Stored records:
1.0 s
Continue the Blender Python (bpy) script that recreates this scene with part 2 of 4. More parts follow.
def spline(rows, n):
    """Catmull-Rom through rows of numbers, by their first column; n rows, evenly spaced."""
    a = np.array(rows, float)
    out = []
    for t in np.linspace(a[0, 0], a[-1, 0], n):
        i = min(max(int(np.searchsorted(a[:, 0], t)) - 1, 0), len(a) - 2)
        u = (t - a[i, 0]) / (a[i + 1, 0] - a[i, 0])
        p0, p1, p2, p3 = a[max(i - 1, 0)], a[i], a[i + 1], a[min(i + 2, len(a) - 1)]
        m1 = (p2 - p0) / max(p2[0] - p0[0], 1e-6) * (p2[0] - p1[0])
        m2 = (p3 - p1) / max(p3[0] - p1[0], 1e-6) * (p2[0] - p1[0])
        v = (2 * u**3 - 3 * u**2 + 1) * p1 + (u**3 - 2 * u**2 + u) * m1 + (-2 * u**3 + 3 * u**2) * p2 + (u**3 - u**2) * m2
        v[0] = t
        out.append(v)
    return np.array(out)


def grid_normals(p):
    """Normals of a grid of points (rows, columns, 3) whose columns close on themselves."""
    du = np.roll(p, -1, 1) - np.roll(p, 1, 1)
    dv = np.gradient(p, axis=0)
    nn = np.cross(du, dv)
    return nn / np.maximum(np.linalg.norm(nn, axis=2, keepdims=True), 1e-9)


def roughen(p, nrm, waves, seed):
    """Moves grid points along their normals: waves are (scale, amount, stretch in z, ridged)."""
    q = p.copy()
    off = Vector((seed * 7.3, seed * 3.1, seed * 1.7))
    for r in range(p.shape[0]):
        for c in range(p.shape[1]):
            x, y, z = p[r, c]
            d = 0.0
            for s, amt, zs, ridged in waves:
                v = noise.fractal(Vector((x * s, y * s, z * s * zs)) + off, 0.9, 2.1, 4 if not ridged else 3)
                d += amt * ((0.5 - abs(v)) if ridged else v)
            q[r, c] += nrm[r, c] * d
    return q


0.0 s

*What is needed*.
Without omitting anything, output the entries exactly.

*Result for this exercise*.
1.0 s
Continue the Blender Python (bpy) script that recreates this scene with part 2 of 4. More parts follow.
def spline(rows, n):
    """Catmull-Rom through rows of numbers, by their first column; n rows, evenly spaced."""
    a = np.array(rows, float)
    out = []
    for t in np.linspace(a[0, 0], a[-1, 0], n):
        i = min(max(int(np.searchsorted(a[:, 0], t)) - 1, 0), len(a) - 2)
        u = (t - a[i, 0]) / (a[i + 1, 0] - a[i, 0])
        p0, p1, p2, p3 = a[max(i - 1, 0)], a[i], a[i + 1], a[min(i + 2, len(a) - 1)]
        m1 = (p2 - p0) / max(p2[0] - p0[0], 1e-6) * (p2[0] - p1[0])
        m2 = (p3 - p1) / max(p3[0] - p1[0], 1e-6) * (p2[0] - p1[0])
        v = (2 * u**3 - 3 * u**2 + 1) * p1 + (u**3 - 2 * u**2 + u) * m1 + (-2 * u**3 + 3 * u**2) * p2 + (u**3 - u**2) * m2
        v[0] = t
        out.append(v)
    return np.array(out)


def grid_normals(p):
    """Normals of a grid of points (rows, columns, 3) whose columns close on themselves."""
    du = np.roll(p, -1, 1) - np.roll(p, 1, 1)
    dv = np.gradient(p, axis=0)
    nn = np.cross(du, dv)
    return nn / np.maximum(np.linalg.norm(nn, axis=2, keepdims=True), 1e-9)


def roughen(p, nrm, waves, seed):
    """Moves grid points along their normals: waves are (scale, amount, stretch in z, ridged)."""
    q = p.copy()
    off = Vector((seed * 7.3, seed * 3.1, seed * 1.7))
    for r in range(p.shape[0]):
        for c in range(p.shape[1]):
            x, y, z = p[r, c]
            d = 0.0
            for s, amt, zs, ridged in waves:
                v = noise.fractal(Vector((x * s, y * s, z * s * zs)) + off, 0.9, 2.1, 4 if not ridged else 3)
                d += amt * ((0.5 - abs(v)) if ridged else v)
            q[r, c] += nrm[r, c] * d
    return q


0.0 s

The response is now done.